▶ **Exercise objective**
Below is some material; set it all down exactly, apart from the pictures.
--------------------------------------------------
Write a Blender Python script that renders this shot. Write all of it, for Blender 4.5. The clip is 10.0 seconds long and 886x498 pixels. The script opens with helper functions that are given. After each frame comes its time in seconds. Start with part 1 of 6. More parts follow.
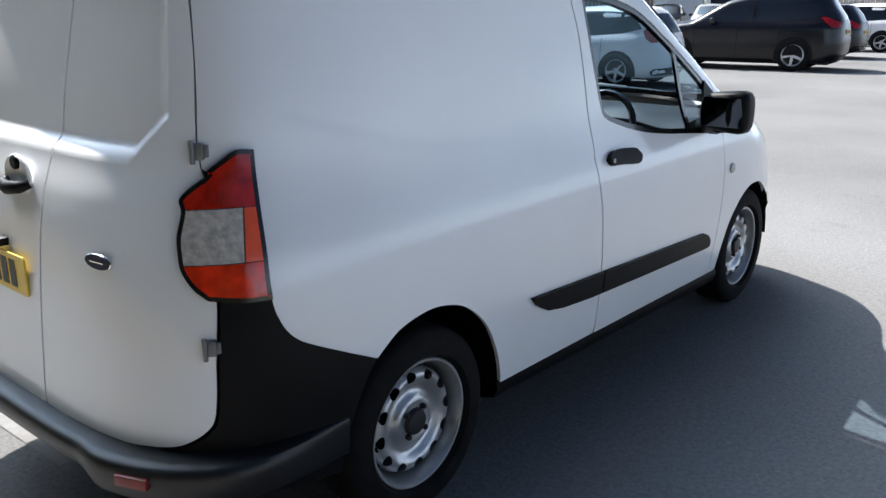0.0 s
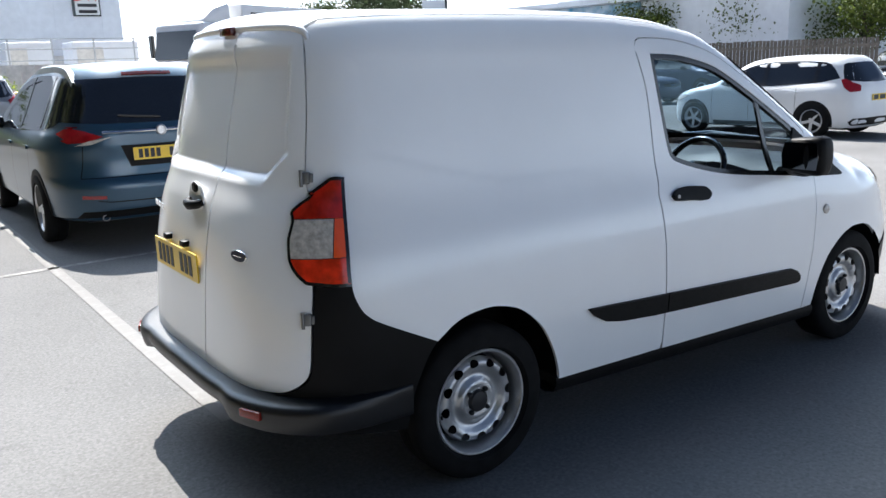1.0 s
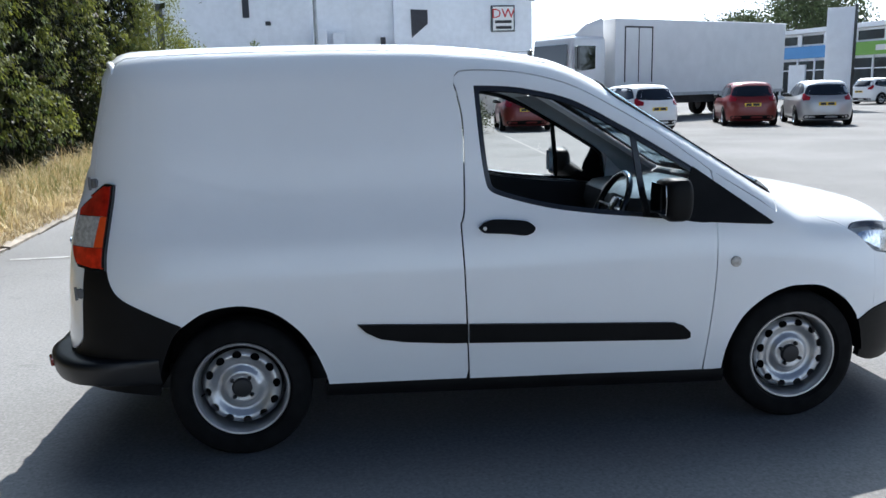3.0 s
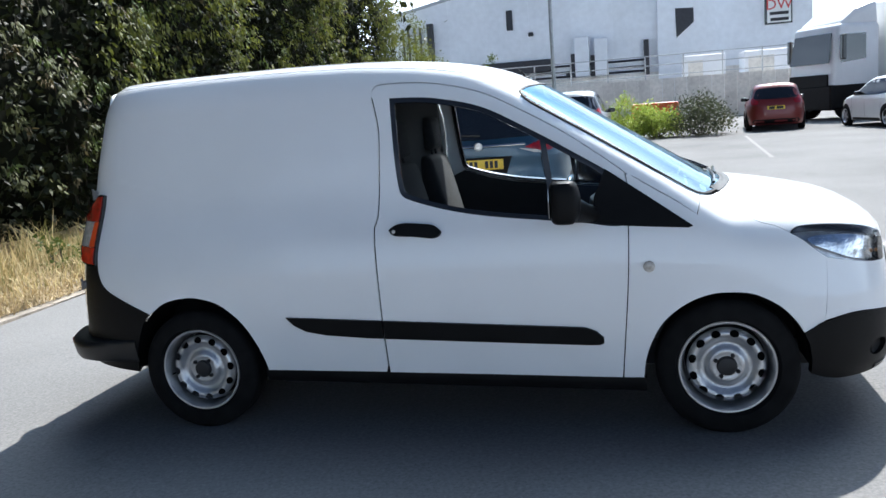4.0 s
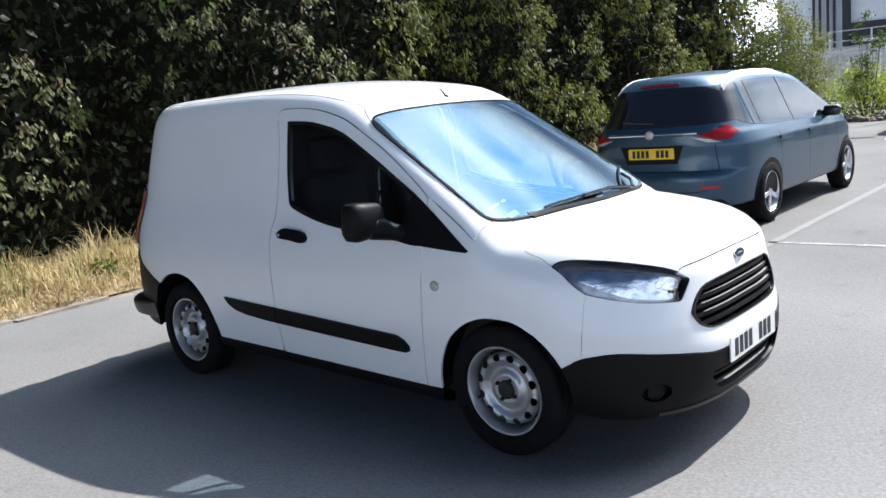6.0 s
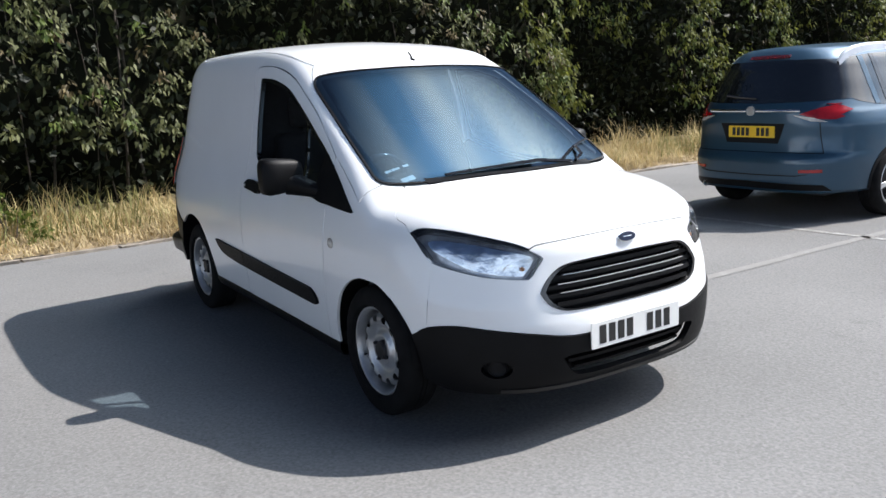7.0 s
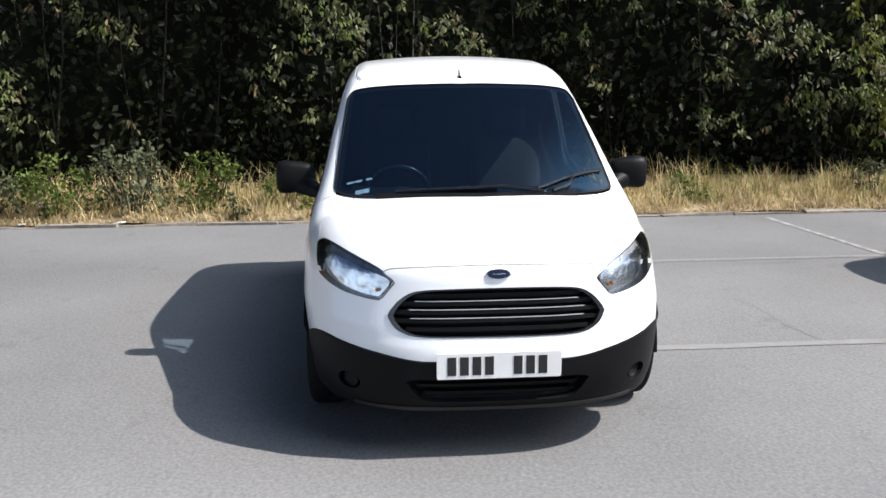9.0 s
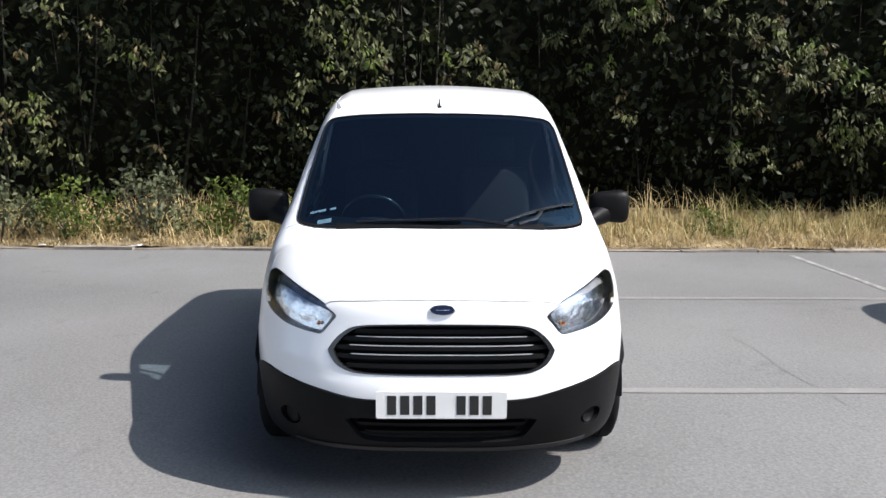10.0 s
--------------------------------------------------
▶ **Task response**
Write a Blender Python script that renders this shot. Write all of it, for Blender 4.5. The clip is 10.0 seconds long and 886x498 pixels. The script opens with helper functions that are given. After each frame comes its time in seconds. Start with part 1 of 6. More parts follow.
0.0 s
1.0 s
3.0 s
4.0 s
6.0 s
7.0 s
9.0 s
10.0 s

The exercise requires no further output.